As for Gleeson, he too is treading new ground. In Bruges saw him play a cynical hitman but on Inisherin, Gleeson takes world-weariness to new heights. With Colm suffering from such melancholy that his priest asks him "How’s the despair?" during confession, Gleeson is a captivating and commanding screen presence.
That said, don’t let the marketing fool you: this is not a film belonging solely to its star pair. Alongside Jenny the scene-stealing donkey, Kerry Condon is outstanding as Siobhán, Pádraic’s sister and the film’s voice of reason, and Barry Keoghan is cannily cast as the tragicomic village "gam" — a young, dim-witted goon.
As the stakes rise in the third act, Inisherin becomes increasingly eerie and the story morphs into a macabre parable about the Irish civil war with an almost folkloric atmosphere — and the message and meaning behind McDonagh’s writing will have audiences ruminating as much as Pádraic agonises over Colm’s actions.
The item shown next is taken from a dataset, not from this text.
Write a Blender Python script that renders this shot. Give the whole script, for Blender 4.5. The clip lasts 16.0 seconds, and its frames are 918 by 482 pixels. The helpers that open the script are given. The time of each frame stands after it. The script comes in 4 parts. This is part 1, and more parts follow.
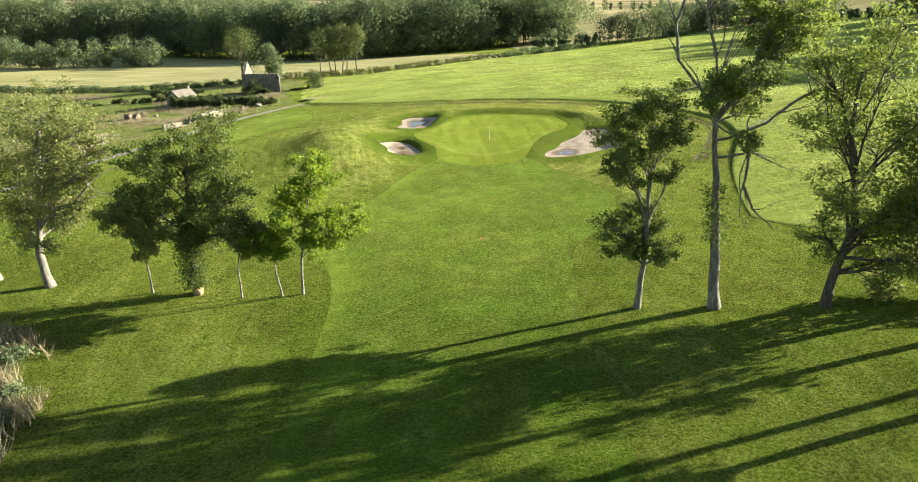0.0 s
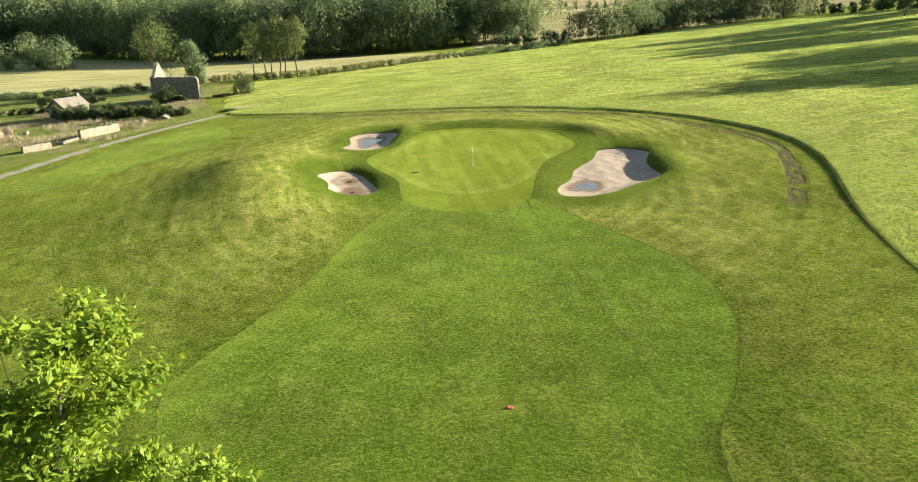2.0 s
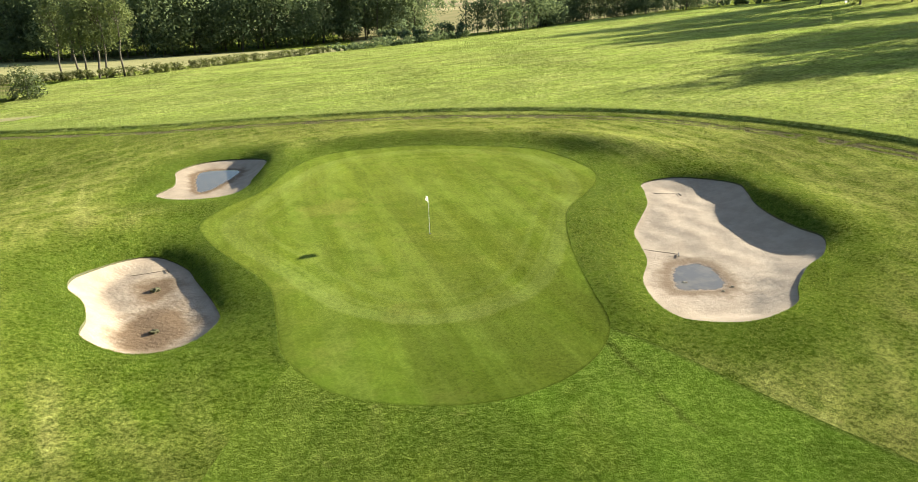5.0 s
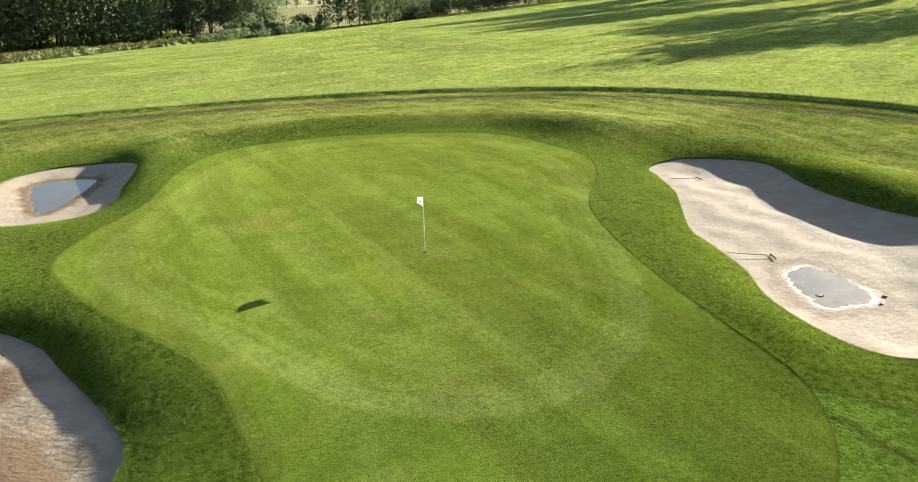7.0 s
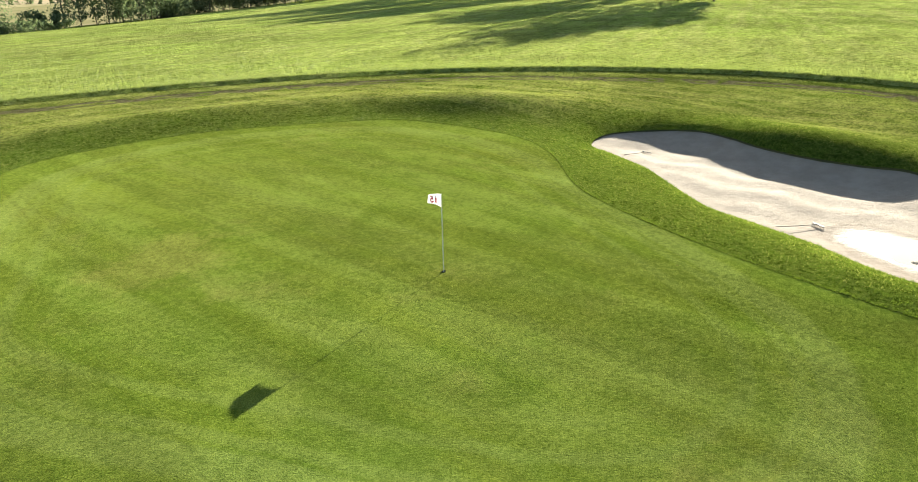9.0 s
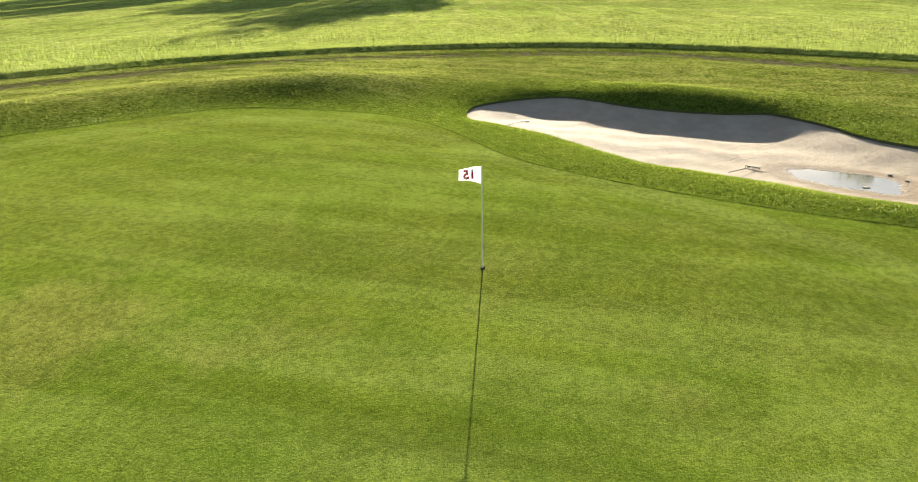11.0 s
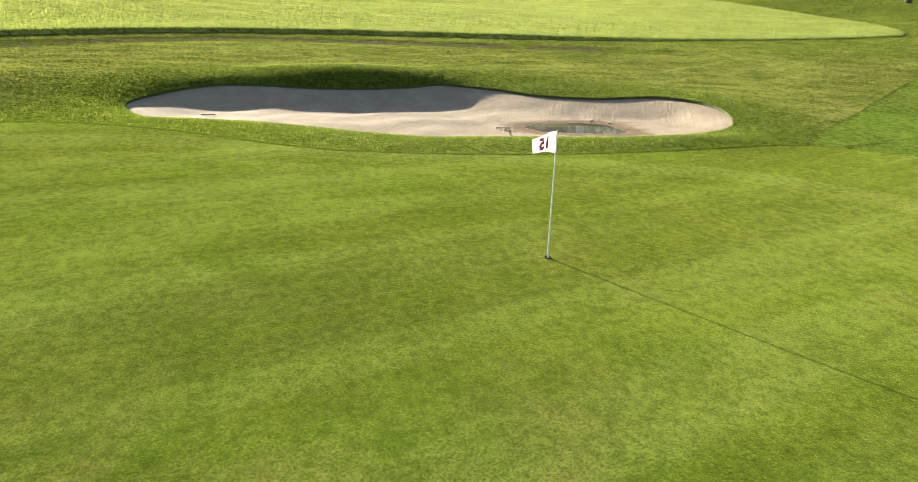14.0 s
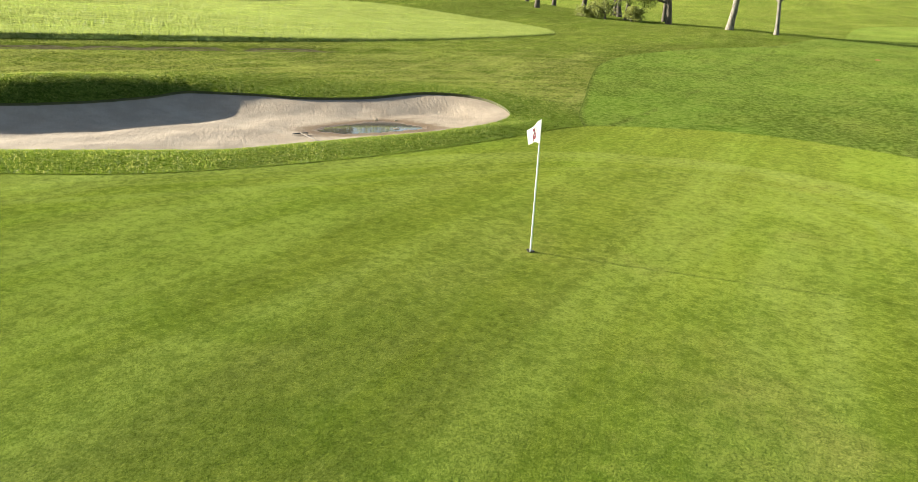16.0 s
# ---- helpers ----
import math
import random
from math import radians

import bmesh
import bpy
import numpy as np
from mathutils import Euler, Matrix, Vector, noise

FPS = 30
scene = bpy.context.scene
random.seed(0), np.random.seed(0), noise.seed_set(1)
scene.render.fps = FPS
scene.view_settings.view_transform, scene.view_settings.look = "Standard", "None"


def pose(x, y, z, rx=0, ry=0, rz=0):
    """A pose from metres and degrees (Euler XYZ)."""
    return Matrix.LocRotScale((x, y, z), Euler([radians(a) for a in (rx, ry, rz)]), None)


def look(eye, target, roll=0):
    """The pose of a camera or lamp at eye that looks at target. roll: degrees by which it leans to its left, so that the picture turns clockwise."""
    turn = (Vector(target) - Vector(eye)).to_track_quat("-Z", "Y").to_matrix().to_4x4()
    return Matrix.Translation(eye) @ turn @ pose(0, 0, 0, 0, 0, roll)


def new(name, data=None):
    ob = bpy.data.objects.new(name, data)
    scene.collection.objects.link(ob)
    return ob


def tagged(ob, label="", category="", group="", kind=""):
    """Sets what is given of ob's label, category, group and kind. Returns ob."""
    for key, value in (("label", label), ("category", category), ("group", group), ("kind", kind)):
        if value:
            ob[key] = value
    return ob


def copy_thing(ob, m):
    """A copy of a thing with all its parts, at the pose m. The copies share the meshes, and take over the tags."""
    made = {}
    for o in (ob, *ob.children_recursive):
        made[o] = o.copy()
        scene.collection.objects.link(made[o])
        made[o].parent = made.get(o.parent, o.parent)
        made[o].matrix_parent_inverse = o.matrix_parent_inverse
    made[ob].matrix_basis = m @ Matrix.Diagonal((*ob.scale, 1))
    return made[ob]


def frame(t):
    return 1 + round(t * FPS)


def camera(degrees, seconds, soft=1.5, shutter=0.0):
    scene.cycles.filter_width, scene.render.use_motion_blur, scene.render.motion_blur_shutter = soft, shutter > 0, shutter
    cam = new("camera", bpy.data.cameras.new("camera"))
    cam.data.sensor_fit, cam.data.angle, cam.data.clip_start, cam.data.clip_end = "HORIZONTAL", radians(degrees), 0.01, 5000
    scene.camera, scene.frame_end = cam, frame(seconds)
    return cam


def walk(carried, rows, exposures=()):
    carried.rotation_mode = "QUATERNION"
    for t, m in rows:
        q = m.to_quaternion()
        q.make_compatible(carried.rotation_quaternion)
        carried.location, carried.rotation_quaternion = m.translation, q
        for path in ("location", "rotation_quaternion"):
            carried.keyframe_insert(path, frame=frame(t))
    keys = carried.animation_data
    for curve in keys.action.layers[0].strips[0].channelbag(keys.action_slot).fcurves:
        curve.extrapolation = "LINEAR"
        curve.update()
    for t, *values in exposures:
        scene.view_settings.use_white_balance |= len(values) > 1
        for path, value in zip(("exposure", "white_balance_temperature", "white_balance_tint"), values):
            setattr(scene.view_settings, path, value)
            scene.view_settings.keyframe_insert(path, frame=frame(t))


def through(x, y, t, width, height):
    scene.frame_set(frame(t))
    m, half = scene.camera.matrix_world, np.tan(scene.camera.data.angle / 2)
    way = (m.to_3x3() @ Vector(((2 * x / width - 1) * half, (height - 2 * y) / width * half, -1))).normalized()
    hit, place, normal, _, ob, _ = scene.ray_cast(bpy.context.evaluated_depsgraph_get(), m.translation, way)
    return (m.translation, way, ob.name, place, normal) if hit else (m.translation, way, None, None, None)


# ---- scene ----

The film’s refusal to provide easy answers may disenchant viewers hoping for a conclusion as dramatic as those in McDonagh’s previous dramas, but The Banshees of Inisherin is all the better for being a complex cocktail rather than a simple, sweary farce. In fact, although it might amuse more than most comedies, by the end, McDonagh’s film is so brilliantly knotty and troubling that it feels like no laughing matter.